◆ Data section ◆
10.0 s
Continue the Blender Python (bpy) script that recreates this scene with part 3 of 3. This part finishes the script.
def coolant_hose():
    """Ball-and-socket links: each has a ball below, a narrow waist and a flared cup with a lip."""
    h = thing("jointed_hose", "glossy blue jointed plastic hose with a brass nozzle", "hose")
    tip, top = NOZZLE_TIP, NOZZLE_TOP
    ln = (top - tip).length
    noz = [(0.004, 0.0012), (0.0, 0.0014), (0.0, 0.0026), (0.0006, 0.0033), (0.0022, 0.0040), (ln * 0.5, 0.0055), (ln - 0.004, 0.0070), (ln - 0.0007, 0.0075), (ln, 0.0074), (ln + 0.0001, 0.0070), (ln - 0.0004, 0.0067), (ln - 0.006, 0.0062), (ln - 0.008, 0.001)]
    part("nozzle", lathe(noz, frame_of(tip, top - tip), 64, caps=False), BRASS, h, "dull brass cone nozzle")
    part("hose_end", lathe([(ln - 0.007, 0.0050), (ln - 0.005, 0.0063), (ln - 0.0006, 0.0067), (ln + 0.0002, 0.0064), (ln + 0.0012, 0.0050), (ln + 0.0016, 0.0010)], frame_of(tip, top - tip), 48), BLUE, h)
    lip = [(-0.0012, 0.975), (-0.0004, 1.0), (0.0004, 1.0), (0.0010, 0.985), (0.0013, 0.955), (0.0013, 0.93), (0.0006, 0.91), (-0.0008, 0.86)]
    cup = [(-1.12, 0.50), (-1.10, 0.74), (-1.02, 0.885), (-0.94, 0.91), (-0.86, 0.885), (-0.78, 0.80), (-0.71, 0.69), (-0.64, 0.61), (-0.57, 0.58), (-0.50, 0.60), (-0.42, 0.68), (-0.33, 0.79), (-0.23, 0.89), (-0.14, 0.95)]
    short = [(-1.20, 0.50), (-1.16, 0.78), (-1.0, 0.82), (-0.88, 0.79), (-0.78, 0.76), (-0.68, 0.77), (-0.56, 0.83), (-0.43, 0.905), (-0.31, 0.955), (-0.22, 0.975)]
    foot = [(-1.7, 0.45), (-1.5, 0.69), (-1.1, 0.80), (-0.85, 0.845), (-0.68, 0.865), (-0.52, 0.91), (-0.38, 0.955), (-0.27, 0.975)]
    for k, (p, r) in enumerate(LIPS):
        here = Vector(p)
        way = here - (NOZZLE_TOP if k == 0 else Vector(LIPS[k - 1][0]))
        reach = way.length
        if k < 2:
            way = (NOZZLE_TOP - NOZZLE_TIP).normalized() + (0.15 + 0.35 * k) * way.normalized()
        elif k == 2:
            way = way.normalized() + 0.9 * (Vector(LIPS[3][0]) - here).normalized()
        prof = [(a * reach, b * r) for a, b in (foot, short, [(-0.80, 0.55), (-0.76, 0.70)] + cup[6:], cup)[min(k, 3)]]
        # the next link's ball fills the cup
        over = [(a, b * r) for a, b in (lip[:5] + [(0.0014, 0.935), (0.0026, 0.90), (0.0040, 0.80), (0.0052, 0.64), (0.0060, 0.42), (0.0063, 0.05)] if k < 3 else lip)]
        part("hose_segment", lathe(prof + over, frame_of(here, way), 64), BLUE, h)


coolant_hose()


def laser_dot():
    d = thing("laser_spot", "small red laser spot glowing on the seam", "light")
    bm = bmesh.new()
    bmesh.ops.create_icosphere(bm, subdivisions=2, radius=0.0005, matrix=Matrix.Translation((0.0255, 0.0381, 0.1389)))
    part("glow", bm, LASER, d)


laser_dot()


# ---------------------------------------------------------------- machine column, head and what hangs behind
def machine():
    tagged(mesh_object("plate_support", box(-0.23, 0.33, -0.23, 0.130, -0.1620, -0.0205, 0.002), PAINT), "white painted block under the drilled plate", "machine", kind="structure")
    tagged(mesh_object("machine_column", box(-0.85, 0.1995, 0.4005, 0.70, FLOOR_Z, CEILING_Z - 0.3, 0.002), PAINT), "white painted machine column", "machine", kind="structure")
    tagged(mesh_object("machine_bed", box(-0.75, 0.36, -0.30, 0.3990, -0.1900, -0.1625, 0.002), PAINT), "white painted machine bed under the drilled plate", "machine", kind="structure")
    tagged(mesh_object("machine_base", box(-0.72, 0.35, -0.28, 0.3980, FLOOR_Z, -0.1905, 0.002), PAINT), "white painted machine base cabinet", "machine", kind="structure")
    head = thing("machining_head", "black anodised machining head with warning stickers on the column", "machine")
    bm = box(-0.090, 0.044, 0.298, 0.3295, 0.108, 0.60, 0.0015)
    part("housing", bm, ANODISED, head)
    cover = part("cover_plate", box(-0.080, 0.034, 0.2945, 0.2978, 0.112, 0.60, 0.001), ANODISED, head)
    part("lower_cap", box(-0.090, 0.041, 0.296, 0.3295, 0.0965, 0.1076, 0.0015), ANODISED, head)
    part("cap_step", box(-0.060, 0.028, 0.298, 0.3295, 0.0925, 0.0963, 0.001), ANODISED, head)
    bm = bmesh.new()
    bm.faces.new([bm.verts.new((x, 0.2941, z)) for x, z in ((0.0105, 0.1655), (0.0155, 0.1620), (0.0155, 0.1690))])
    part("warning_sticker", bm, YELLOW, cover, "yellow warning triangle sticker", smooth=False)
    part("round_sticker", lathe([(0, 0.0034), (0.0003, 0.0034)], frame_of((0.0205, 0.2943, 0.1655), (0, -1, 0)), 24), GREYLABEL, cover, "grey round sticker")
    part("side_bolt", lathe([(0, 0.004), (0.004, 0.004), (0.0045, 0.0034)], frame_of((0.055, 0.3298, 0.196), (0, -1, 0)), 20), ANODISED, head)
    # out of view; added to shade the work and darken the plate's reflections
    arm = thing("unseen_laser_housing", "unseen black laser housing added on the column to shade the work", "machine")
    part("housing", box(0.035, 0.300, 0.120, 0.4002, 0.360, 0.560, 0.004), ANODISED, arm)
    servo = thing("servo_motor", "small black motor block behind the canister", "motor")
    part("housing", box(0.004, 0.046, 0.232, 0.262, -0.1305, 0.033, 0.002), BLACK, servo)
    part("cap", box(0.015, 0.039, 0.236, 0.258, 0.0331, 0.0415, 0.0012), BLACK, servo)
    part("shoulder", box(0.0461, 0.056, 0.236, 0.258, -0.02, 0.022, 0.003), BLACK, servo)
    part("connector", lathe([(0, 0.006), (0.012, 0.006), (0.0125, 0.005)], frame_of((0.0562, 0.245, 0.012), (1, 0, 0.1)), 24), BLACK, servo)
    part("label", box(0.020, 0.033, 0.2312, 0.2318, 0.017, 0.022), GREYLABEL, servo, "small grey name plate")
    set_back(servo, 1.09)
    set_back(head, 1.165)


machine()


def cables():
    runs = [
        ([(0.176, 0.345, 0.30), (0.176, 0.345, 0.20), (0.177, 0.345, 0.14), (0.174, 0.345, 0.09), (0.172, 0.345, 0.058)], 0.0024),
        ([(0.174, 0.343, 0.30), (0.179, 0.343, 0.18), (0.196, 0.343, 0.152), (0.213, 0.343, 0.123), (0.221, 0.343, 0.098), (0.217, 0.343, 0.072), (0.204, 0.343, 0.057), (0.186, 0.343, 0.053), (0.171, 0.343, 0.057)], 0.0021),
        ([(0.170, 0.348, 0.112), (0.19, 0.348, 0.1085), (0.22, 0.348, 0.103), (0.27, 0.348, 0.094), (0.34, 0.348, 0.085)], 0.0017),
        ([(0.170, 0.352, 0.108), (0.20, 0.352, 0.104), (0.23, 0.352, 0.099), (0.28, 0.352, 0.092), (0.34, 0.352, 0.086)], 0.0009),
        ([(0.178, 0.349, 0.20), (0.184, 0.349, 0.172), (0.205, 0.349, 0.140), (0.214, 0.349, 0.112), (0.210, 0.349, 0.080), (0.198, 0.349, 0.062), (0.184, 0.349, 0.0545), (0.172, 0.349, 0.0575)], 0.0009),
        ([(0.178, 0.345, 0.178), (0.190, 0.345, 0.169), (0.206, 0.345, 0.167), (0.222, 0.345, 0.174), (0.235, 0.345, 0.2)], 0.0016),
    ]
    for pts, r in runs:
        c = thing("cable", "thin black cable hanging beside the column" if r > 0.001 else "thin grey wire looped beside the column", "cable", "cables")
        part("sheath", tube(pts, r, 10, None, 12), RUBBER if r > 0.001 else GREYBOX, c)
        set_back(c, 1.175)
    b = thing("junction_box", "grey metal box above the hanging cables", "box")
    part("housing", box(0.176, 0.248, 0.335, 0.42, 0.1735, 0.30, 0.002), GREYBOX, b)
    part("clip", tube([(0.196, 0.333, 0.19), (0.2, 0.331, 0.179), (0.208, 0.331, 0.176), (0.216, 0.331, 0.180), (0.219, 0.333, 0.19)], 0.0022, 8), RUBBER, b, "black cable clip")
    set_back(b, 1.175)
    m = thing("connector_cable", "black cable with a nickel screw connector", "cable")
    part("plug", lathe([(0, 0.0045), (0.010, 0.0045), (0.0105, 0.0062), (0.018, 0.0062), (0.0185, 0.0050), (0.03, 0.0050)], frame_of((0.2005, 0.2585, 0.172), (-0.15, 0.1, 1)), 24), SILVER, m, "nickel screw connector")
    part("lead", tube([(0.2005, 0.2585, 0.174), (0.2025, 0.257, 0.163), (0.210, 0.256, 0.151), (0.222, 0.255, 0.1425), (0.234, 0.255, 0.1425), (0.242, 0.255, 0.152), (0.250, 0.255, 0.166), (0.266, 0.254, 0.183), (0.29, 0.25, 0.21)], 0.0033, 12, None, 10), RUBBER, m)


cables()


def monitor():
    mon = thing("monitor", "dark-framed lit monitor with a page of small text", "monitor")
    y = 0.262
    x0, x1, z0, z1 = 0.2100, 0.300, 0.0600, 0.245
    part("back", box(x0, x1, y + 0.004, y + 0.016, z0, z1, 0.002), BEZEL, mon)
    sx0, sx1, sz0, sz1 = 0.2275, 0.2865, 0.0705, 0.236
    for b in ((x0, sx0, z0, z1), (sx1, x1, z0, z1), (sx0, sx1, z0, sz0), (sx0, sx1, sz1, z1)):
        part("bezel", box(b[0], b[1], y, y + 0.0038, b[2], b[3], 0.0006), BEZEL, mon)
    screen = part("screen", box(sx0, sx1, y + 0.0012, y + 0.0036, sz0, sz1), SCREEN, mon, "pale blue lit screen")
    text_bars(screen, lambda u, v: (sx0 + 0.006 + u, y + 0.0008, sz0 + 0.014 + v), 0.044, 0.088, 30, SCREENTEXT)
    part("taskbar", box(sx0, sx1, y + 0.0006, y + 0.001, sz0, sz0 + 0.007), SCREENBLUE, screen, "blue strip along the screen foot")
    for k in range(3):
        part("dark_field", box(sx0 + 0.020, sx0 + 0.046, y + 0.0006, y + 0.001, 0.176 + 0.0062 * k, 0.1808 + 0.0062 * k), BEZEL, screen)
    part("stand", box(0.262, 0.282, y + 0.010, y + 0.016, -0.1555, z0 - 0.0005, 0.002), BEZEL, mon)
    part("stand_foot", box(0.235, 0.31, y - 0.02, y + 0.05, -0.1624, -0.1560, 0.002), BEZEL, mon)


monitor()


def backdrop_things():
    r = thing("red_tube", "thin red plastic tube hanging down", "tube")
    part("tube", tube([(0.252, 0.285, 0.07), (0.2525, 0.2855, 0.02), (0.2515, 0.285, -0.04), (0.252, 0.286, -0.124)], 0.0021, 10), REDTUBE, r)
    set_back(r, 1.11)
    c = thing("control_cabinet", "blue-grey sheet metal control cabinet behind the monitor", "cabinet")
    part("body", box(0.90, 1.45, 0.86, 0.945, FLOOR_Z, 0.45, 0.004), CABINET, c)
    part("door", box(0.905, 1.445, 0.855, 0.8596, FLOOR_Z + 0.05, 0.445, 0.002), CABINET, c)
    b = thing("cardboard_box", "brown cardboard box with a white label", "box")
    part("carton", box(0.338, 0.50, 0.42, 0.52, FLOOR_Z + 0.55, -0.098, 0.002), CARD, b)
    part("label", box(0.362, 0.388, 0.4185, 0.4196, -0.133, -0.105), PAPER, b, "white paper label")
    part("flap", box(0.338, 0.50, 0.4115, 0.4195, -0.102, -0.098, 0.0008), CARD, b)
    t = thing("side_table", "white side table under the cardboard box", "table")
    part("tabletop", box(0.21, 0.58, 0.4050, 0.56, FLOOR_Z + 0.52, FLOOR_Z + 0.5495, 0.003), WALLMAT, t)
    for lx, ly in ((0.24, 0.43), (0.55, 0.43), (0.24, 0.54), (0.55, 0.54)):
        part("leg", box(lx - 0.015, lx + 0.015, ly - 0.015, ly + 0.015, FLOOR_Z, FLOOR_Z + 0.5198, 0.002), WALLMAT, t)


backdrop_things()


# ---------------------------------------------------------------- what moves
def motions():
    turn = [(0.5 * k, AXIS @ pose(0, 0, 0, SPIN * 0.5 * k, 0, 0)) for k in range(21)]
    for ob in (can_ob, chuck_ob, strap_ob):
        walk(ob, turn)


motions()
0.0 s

◆ Requirements ◆
Lines from the records above that hold "with" are the ones to list.

◆ Complete response ◆
Continue the Blender Python (bpy) script that recreates this scene with part 3 of 3. This part finishes the script.
    """Ball-and-socket links: each has a ball below, a narrow waist and a flared cup with a lip."""
    h = thing("jointed_hose", "glossy blue jointed plastic hose with a brass nozzle", "hose")
    head = thing("machining_head", "black anodised machining head with warning stickers on the column", "machine")
    m = thing("connector_cable", "black cable with a nickel screw connector", "cable")
    mon = thing("monitor", "dark-framed lit monitor with a page of small text", "monitor")
    b = thing("cardboard_box", "brown cardboard box with a white label", "box")